Will new transparency help reduce the gap?
This is the million dollar question. I think that they could have a very positive effect. I don’t know that they are going to eradicate the gender pay gap because I am not sure that actually the gender pay gap is going to be down to the actions of those employers with 250 or more employees I think it is a far bigger societal problem that we’re facing which is to do with a number of issues.
What can an employer do to improve their gender pay gap?

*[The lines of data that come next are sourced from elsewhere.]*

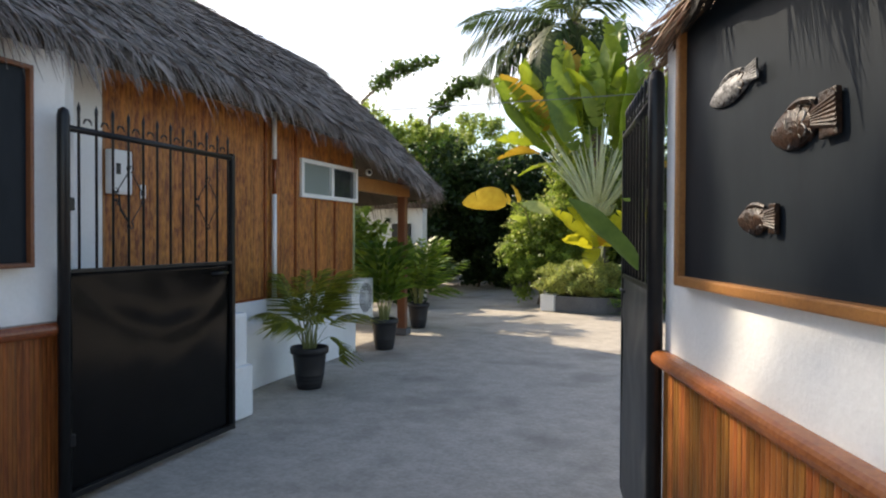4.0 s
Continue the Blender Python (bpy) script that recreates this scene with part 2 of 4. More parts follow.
FISH_DULL = material("dull brown-grey carved wood", (0.03, 0.024, 0.022), (0.14, 0.10, 0.09), 0.55, scale=22, fine=60, bump=0.5, contrast=1.4)
FISH_SILVER_GLINT = material("silver-grey painted carved wood and ridge glints", (0.035, 0.034, 0.036), (0.32, 0.32, 0.33), 0.5, 0.2, scale=30, fine=70, bump=0.8, contrast=1.9)
# render of the far bed, darkened because that wall stands in shade
STONE_SHADED = material("render with shade in its colour", (0.05, 0.046, 0.042), (0.10, 0.092, 0.085), 0.9, scale=3, fine=40, bump=0.3)
STONE = material("grey rendered planter wall", (0.075, 0.078, 0.082), (0.14, 0.145, 0.15), 0.85, scale=3, fine=40, bump=0.3)
BARK = material("grey brown bark", (0.10, 0.08, 0.06), (0.22, 0.18, 0.14), 0.9, scale=6, fine=40, bump=0.6)
TIMBER_FAR = material("weathered far timber", (0.05, 0.032, 0.022), (0.10, 0.062, 0.042), 0.8, scale=3, fine=30)
PAPER = material("printed white notice", (0.75, 0.75, 0.74), (0.82, 0.82, 0.80), 0.6, scale=6, fine=60, bump=0.0)


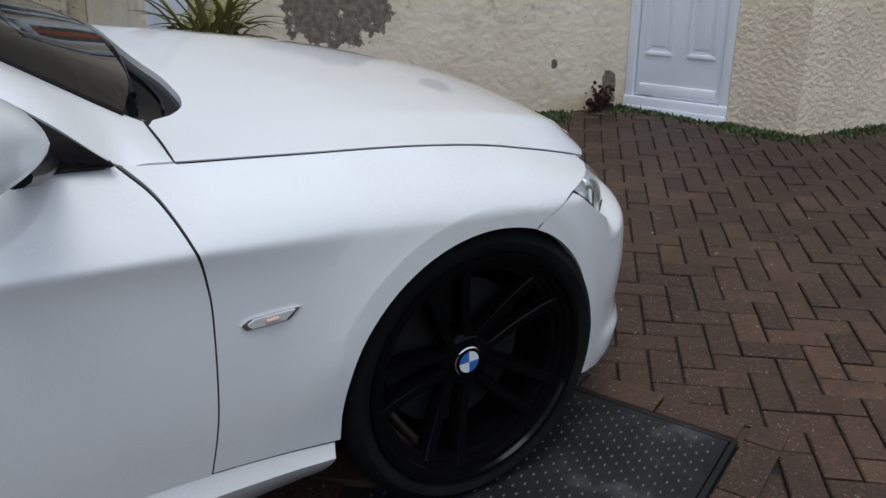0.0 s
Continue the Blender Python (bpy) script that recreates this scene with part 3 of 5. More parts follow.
def band(inner, outer, side, n, lift):
    a, b = trace(outer, n), trace(inner, n)
    rows = [leaning(a, side, lift - 0.012), leaning(a, side, lift), leaning(a + (b - a) * 0.5, side, lift + 0.0005), leaning(b, side, lift), leaning(b, side, lift - 0.014)]
    return np.stack(rows, 1)


def convertible():
    car = thing("convertible_car", "white two-door coupe convertible with black twin-spoke wheels, parked on block paving", "car", CAR)
    # black sheet added behind the shut lines, its colour giving their shade
    for side in (-1, 1):
        # doors, wings and quarters
        e = 0.0019
        side_panel("door", car, side, gap(DOOR_FOOT, 0, 0, e), [(0.955 + e, 0.947), (1.283, 0.9205), (1.56, 0.9005), (1.843, 0.8815), (2.112 - e, 0.866)], gap(DOOR_REAR, e), gap(DOOR_FRONT, -e), 96, 84, label="white door with a pull handle")
        part("front_wing", grid_mesh(column_panel(side, wing_columns(), WING_LOW, TOP_Z, DOOR_FRONT, 2.16, 1, -0.0016), 0.02, flip=side > 0), WHITE, car, "white front wing over the wheel")
        part("rear_wing", grid_mesh(column_panel(side, quarter_columns(), QUARTER_LOW, QUARTER_TOP, DOOR_REAR, 0.93, -1, -0.0016), 0.02, flip=side > 0), WHITE, car, "white rear wing over the wheel")
        part("side_skirt", grid_mesh(skirt_grid(side), 0.02, flip=side > 0), WHITE, car)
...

I’m going to talk about the more systemic, real improvements that can be made rather than the superficial improvements that an employer might decide to implement to improve their own gender pay gap but that is, for instance, if an employer is worried that actually there are equal pay issues, equal pay audits which a lot of larger employers have done over the previous years and actually addressing women’s pay where it needs to be addressed, looking at the way that organisations structure part-time and flexible work, are they still operating on rigid, traditional corporate structures or can they implement more remote working and part-time working and not only for women but for men as well so part-time working isn’t something that’s given as a concession to a woman returning from maternity leave but something that’s encouraged generally throughout the workforce population, and looking at the way that part-time and flexible work is paid and trying to ensure that there isn’t an unfair disparity there. Considering positive recruitment policies and promotion policies as Will just discussed, and trying to analyse within an organisation why and when women may be dropping out and if anything can be done to encourage them to stay which is ultimately, potentially, to the great benefit of an employer that’s spent years training a woman and then is potentially losing that resource. And lastly, do think about discrimination and particularly unconscious bias, I think, and think about training that can be rolled out to managers and people making the hiring and firing and promotion decisions.